10. A method of playing multimedia data by a docking station, comprising:

determining whether a portable device is attached to the docking station;

copying a multimedia data from the portable device to a media storage device upon the attachment;

receiving a command signal from the portable device; and

controlling playback of the copied multimedia data in response to the command signal.

11. The method of claim 10, further comprising removing the portable device from the docking station.

12. The method of claim 10, further comprising:

establishing playlist information based on the copied multimedia data; and

transmitting the playlist information to the portable device;

wherein the command signal comprises a part of the playlist information.

13. The method of claim 10, further comprising receiving a backup identifier identifying the portable device, and associating the backup identifier with the copied multimedia file.

14. The method of claim 13, wherein the command signal comprises a portable device identifier identifying the portable device, and the playing back step comprises playing back the copied multimedia only when the portable device identifier matches to the associated backup identifier.

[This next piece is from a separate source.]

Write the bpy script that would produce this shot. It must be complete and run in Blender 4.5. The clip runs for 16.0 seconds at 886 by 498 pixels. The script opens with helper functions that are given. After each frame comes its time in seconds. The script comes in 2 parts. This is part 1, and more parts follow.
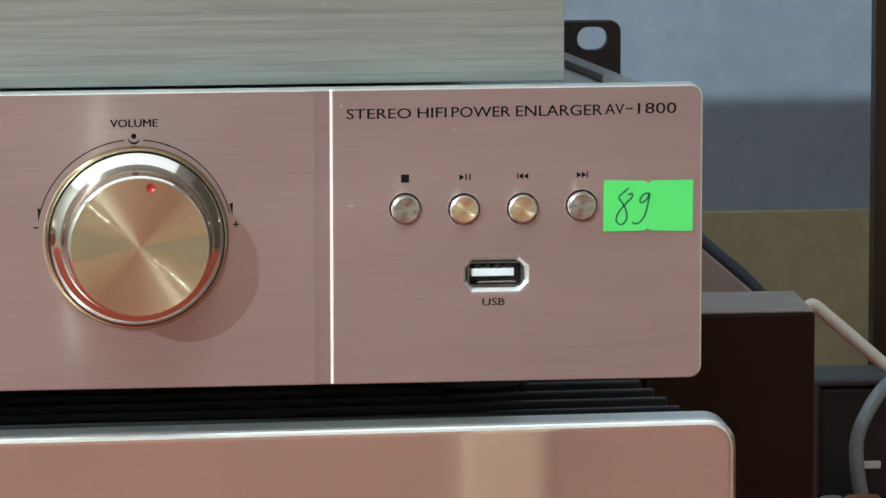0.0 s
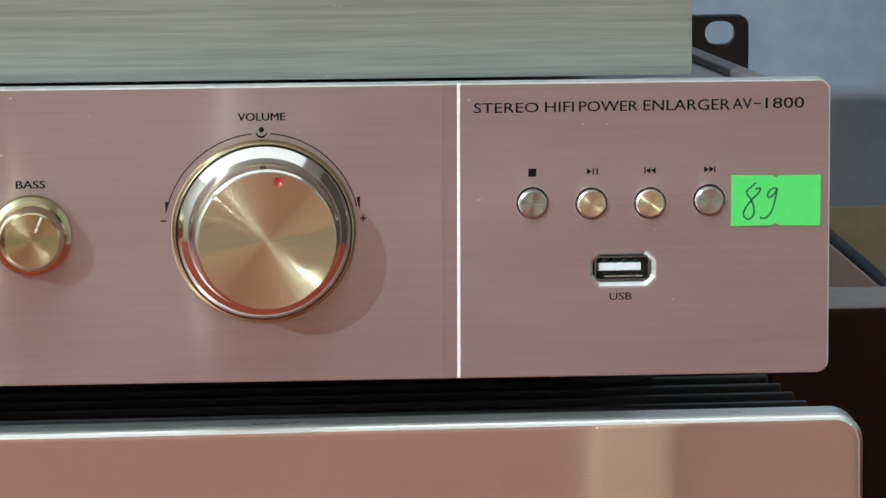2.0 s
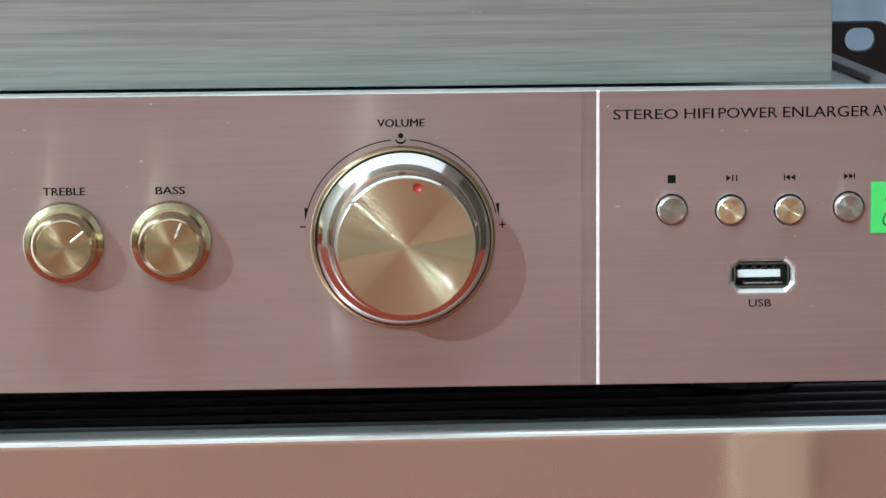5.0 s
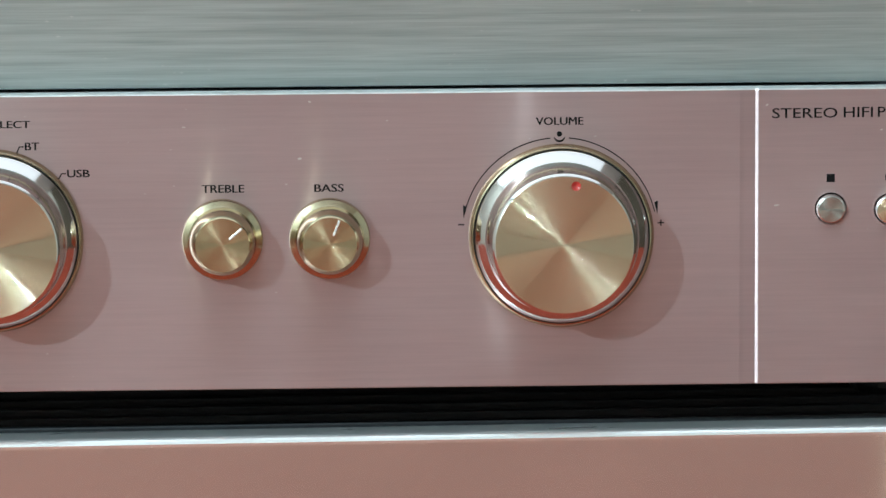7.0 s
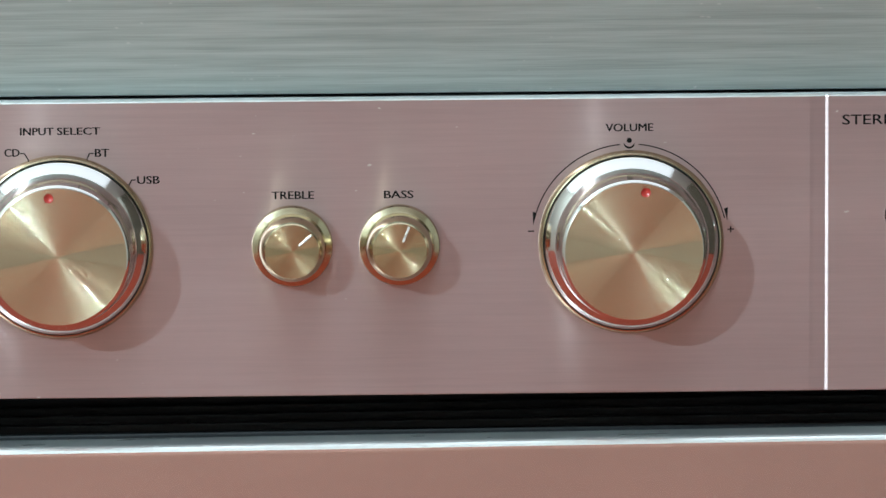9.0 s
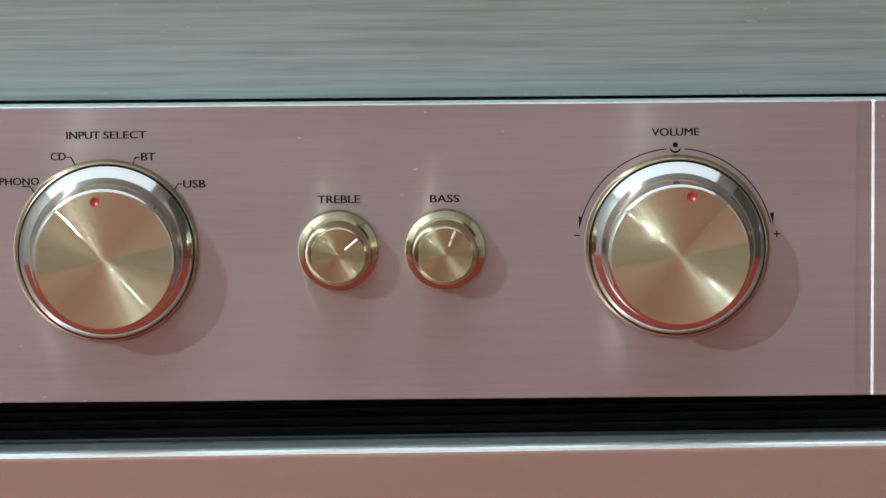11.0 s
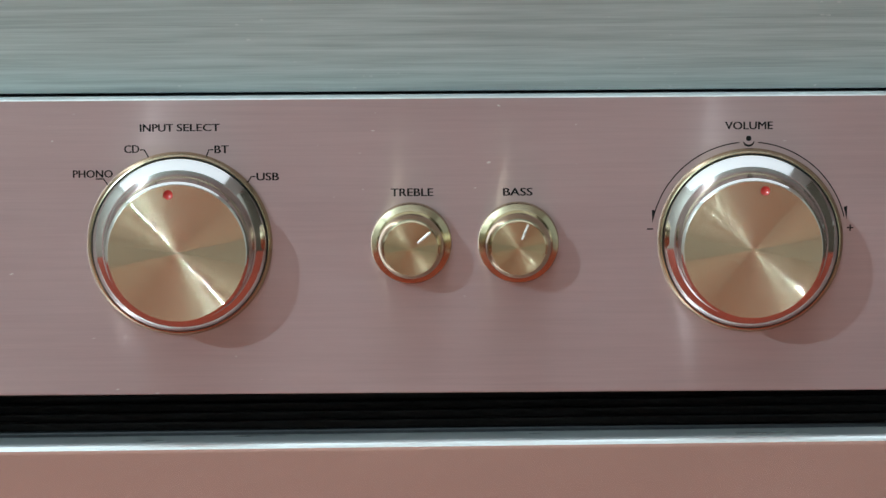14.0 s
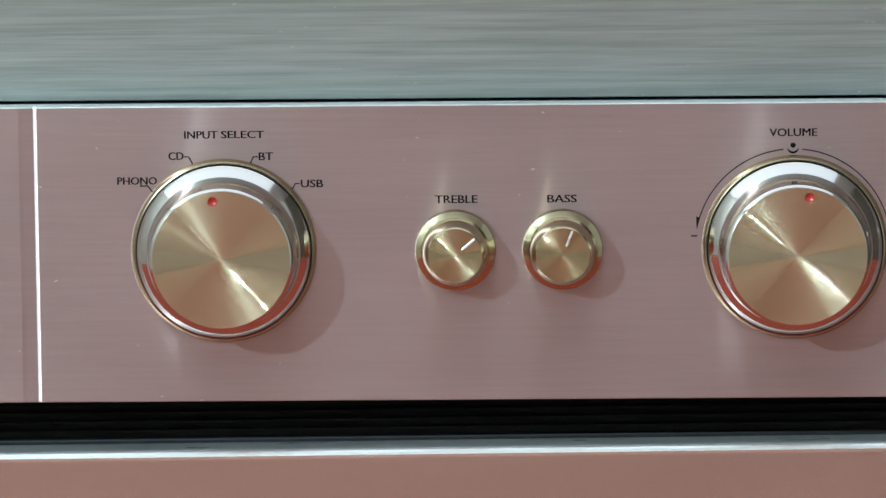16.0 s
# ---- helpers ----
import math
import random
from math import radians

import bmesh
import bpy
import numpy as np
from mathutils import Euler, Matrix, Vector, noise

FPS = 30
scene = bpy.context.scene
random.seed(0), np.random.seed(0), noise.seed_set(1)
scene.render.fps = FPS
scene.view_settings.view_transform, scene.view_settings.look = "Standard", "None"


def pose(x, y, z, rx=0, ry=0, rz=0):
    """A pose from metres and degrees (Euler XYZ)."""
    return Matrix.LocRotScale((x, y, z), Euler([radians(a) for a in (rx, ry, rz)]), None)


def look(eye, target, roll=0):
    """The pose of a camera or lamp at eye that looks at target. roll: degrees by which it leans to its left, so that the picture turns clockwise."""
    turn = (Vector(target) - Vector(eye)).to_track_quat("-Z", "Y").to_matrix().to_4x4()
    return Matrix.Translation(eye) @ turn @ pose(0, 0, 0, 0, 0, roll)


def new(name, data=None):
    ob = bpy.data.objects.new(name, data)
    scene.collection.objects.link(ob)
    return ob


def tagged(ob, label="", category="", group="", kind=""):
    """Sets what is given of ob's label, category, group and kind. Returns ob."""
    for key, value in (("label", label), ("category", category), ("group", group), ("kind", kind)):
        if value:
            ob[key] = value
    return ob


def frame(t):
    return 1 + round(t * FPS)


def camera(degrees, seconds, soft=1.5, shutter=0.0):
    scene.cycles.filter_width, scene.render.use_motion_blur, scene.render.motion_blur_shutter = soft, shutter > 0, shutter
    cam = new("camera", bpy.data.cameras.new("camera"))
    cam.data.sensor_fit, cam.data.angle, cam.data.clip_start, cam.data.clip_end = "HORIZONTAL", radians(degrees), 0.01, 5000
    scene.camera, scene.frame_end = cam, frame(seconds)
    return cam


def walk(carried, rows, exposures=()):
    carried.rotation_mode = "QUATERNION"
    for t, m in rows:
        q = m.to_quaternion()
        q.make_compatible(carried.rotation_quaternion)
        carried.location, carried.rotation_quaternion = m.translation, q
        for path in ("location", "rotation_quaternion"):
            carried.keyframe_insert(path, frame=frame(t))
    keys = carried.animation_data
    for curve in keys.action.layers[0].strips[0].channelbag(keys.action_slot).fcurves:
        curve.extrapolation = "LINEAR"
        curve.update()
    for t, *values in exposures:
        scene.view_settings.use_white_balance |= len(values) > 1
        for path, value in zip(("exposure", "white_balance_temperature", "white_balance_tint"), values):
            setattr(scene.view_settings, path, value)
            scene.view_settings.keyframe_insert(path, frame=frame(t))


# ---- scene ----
# ---------- camera ----------
cam = camera(9.0, 16.0, soft=1.5)
EYE = Vector((0.0, -1.2833, 0.2032))
# seconds, yaw, pitch, roll in degrees: a long lens that turns slowly from one place
TURNS = [
    (0.0, -6.039, -9.104, -0.064), (0.5, -5.897, -9.116, -0.067), (1.0, -5.629, -9.133, -0.102),
    (1.5, -5.155, -9.155, -0.059), (2.0, -4.729, -9.162, -0.126), (2.5, -4.206, -9.147, -0.190),
    (3.0, -3.886, -9.134, -0.180), (5.5, -3.030, -9.086, -0.294), (6.0, -2.632, -9.085, -0.337),
    (6.5, -2.146, -9.092, -0.331), (7.0, -1.663, -9.106, -0.333), (7.5, -1.321, -9.083, -0.394),
    (8.0, -1.206, -9.063, -0.440), (8.5, -1.086, -9.057, -0.453), (9.0, -0.945, -9.036, -0.439),
    (9.5, -0.719, -9.016, -0.423), (12.0, -0.303, -8.973, -0.443), (12.5, -0.102, -8.963, -0.441),
    (13.0, 0.067, -8.978, -0.444), (13.5, 0.183, -9.036, -0.432), (14.0, 0.281, -9.054, -0.436),
    (14.5, 0.352, -9.034, -0.445), (15.0, 0.415, -9.023, -0.477), (15.5, 0.550, -8.998, -0.491),
    (16.0, 0.736, -8.980, -0.517)]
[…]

15. The method of claim 10, further comprising generating a timestamp associated with the copied multimedia data.

16. A method of controlling multimedia data playback by a portable device docked on a docking station, comprising:

transferring multimedia data to the docking station;

generating a command signal to play back the transferred multimedia data on the docking station; and

transmitting the command signal to the docking station.

17. The method of claim 16, further comprising receiving playlist information associated with the transferred multimedia data from the docking station, and the generating step comprises generating the command signal based on the received playlist information.

18. The method of claim 16, further comprising transmitting a backup identifier identifying the portable device to the docking station.

19. The method of claim 16, wherein the command signal comprises a portable device identifier identifying the portable device.